Written exercise
Write out the data again in full, exactly as it reads.
## Begin Supplied material
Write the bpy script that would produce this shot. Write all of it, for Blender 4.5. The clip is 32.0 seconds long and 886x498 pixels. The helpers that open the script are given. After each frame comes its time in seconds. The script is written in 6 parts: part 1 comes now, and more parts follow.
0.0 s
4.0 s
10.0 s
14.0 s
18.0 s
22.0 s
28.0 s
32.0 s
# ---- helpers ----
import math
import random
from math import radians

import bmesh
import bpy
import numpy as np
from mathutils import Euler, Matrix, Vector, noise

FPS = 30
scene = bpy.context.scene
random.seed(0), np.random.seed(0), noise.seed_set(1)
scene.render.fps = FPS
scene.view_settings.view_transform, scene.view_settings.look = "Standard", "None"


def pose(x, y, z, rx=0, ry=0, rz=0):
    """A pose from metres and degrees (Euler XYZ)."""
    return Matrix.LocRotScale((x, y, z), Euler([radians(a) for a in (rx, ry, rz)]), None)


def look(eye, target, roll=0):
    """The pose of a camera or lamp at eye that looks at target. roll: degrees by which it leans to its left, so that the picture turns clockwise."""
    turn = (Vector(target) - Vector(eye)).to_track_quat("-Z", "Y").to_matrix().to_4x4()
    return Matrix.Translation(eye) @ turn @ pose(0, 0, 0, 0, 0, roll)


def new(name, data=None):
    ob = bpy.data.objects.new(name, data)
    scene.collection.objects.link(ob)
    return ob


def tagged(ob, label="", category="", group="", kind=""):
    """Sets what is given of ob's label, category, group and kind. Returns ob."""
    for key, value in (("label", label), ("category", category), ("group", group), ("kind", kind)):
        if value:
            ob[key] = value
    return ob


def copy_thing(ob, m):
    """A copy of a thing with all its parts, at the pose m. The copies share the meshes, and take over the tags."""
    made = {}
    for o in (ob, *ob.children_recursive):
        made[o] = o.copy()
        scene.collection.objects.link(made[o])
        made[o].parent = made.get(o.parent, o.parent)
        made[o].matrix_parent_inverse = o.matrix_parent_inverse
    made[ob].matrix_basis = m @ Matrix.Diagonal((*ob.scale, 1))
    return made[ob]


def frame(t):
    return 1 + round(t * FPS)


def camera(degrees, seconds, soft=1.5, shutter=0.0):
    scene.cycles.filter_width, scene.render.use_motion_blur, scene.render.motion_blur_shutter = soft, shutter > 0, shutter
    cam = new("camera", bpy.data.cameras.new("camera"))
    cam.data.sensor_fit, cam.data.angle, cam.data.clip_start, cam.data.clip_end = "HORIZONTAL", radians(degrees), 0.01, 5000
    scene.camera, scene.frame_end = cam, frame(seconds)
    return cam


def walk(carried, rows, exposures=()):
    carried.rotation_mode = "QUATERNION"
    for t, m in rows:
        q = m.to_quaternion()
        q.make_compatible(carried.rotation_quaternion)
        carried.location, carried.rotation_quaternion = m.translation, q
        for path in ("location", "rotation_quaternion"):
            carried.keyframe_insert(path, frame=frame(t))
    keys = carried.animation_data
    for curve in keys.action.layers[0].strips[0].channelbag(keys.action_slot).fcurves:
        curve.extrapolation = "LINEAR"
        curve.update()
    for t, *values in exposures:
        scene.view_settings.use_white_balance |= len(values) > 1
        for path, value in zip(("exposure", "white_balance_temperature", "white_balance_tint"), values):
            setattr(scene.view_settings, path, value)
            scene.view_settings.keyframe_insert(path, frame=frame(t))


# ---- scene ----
## End Supplied material
Output for this task
Write the bpy script that would produce this shot. Write all of it, for Blender 4.5. The clip is 32.0 seconds long and 886x498 pixels. The helpers that open the script are given. After each frame comes its time in seconds. The script is written in 6 parts: part 1 comes now, and more parts follow.
0.0 s
4.0 s
10.0 s
14.0 s
18.0 s
22.0 s
28.0 s
32.0 s
# ---- helpers ----
import math
import random
from math import radians

import bmesh
import bpy
import numpy as np
from mathutils import Euler, Matrix, Vector, noise

FPS = 30
scene = bpy.context.scene
random.seed(0), np.random.seed(0), noise.seed_set(1)
scene.render.fps = FPS
scene.view_settings.view_transform, scene.view_settings.look = "Standard", "None"


def pose(x, y, z, rx=0, ry=0, rz=0):
    """A pose from metres and degrees (Euler XYZ)."""
    return Matrix.LocRotScale((x, y, z), Euler([radians(a) for a in (rx, ry, rz)]), None)


def look(eye, target, roll=0):
    """The pose of a camera or lamp at eye that looks at target. roll: degrees by which it leans to its left, so that the picture turns clockwise."""
    turn = (Vector(target) - Vector(eye)).to_track_quat("-Z", "Y").to_matrix().to_4x4()
    return Matrix.Translation(eye) @ turn @ pose(0, 0, 0, 0, 0, roll)


def new(name, data=None):
    ob = bpy.data.objects.new(name, data)
    scene.collection.objects.link(ob)
    return ob


def tagged(ob, label="", category="", group="", kind=""):
    """Sets what is given of ob's label, category, group and kind. Returns ob."""
    for key, value in (("label", label), ("category", category), ("group", group), ("kind", kind)):
        if value:
            ob[key] = value
    return ob


def copy_thing(ob, m):
    """A copy of a thing with all its parts, at the pose m. The copies share the meshes, and take over the tags."""
    made = {}
    for o in (ob, *ob.children_recursive):
        made[o] = o.copy()
        scene.collection.objects.link(made[o])
        made[o].parent = made.get(o.parent, o.parent)
        made[o].matrix_parent_inverse = o.matrix_parent_inverse
    made[ob].matrix_basis = m @ Matrix.Diagonal((*ob.scale, 1))
    return made[ob]


def frame(t):
    return 1 + round(t * FPS)


def camera(degrees, seconds, soft=1.5, shutter=0.0):
    scene.cycles.filter_width, scene.render.use_motion_blur, scene.render.motion_blur_shutter = soft, shutter > 0, shutter
    cam = new("camera", bpy.data.cameras.new("camera"))
    cam.data.sensor_fit, cam.data.angle, cam.data.clip_start, cam.data.clip_end = "HORIZONTAL", radians(degrees), 0.01, 5000
    scene.camera, scene.frame_end = cam, frame(seconds)
    return cam


def walk(carried, rows, exposures=()):
    carried.rotation_mode = "QUATERNION"
    for t, m in rows:
        q = m.to_quaternion()
        q.make_compatible(carried.rotation_quaternion)
        carried.location, carried.rotation_quaternion = m.translation, q
        for path in ("location", "rotation_quaternion"):
            carried.keyframe_insert(path, frame=frame(t))
    keys = carried.animation_data
    for curve in keys.action.layers[0].strips[0].channelbag(keys.action_slot).fcurves:
        curve.extrapolation = "LINEAR"
        curve.update()
    for t, *values in exposures:
        scene.view_settings.use_white_balance |= len(values) > 1
        for path, value in zip(("exposure", "white_balance_temperature", "white_balance_tint"), values):
            setattr(scene.view_settings, path, value)
            scene.view_settings.keyframe_insert(path, frame=frame(t))


# ---- scene ----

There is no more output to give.